▶ [Given material]:
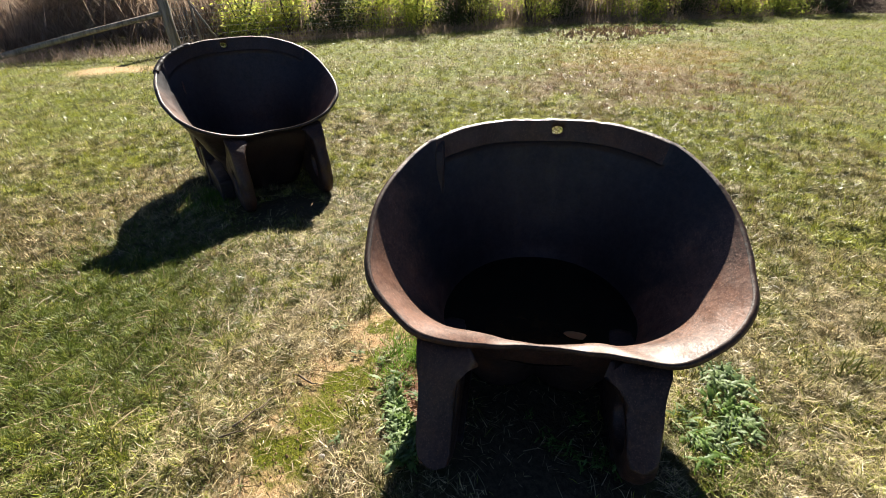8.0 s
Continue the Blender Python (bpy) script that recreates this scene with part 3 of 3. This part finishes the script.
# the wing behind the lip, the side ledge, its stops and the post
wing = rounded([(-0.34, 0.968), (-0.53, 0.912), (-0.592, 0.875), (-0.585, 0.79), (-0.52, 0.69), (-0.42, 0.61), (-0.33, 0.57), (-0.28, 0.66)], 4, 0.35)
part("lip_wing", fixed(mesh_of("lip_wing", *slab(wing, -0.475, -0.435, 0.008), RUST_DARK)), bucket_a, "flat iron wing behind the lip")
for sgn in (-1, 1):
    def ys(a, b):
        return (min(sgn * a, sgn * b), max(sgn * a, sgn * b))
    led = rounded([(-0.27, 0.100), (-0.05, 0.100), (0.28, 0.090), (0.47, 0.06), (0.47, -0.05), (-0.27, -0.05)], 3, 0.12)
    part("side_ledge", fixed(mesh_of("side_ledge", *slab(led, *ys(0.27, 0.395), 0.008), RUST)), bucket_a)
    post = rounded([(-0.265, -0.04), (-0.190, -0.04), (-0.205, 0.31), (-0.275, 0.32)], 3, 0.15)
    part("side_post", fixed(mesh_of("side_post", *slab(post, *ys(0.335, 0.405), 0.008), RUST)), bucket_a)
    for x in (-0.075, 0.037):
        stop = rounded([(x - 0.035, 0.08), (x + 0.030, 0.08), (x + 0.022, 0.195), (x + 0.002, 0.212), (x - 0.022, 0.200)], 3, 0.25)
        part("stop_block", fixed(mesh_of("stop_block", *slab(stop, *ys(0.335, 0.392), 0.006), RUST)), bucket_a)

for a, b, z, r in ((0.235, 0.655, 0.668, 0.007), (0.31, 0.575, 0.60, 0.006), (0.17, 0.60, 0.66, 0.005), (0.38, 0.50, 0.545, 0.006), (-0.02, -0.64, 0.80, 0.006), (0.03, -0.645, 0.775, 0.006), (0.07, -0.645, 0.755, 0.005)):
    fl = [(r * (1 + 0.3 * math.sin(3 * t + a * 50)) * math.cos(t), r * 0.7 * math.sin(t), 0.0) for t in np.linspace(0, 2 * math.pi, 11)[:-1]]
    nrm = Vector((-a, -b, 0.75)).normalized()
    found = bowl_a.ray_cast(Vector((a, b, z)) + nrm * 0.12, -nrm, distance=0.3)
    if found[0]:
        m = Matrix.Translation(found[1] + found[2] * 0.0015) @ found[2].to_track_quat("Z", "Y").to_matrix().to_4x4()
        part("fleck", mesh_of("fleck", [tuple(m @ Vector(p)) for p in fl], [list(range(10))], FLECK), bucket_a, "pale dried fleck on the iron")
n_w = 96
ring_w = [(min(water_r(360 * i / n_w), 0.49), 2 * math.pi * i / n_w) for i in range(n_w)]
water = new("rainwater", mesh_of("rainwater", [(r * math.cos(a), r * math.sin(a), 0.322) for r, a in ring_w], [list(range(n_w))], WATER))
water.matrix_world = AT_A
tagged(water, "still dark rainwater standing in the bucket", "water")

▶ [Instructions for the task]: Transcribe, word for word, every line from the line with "Continue the Blender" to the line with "0.006), RUST)), bucket_a)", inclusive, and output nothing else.

▶ [Full solution]:
Continue the Blender Python (bpy) script that recreates this scene with part 3 of 3. This part finishes the script.
# the wing behind the lip, the side ledge, its stops and the post
wing = rounded([(-0.34, 0.968), (-0.53, 0.912), (-0.592, 0.875), (-0.585, 0.79), (-0.52, 0.69), (-0.42, 0.61), (-0.33, 0.57), (-0.28, 0.66)], 4, 0.35)
part("lip_wing", fixed(mesh_of("lip_wing", *slab(wing, -0.475, -0.435, 0.008), RUST_DARK)), bucket_a, "flat iron wing behind the lip")
for sgn in (-1, 1):
    def ys(a, b):
        return (min(sgn * a, sgn * b), max(sgn * a, sgn * b))
    led = rounded([(-0.27, 0.100), (-0.05, 0.100), (0.28, 0.090), (0.47, 0.06), (0.47, -0.05), (-0.27, -0.05)], 3, 0.12)
    part("side_ledge", fixed(mesh_of("side_ledge", *slab(led, *ys(0.27, 0.395), 0.008), RUST)), bucket_a)
    post = rounded([(-0.265, -0.04), (-0.190, -0.04), (-0.205, 0.31), (-0.275, 0.32)], 3, 0.15)
    part("side_post", fixed(mesh_of("side_post", *slab(post, *ys(0.335, 0.405), 0.008), RUST)), bucket_a)
    for x in (-0.075, 0.037):
        stop = rounded([(x - 0.035, 0.08), (x + 0.030, 0.08), (x + 0.022, 0.195), (x + 0.002, 0.212), (x - 0.022, 0.200)], 3, 0.25)
        part("stop_block", fixed(mesh_of("stop_block", *slab(stop, *ys(0.335, 0.392), 0.006), RUST)), bucket_a)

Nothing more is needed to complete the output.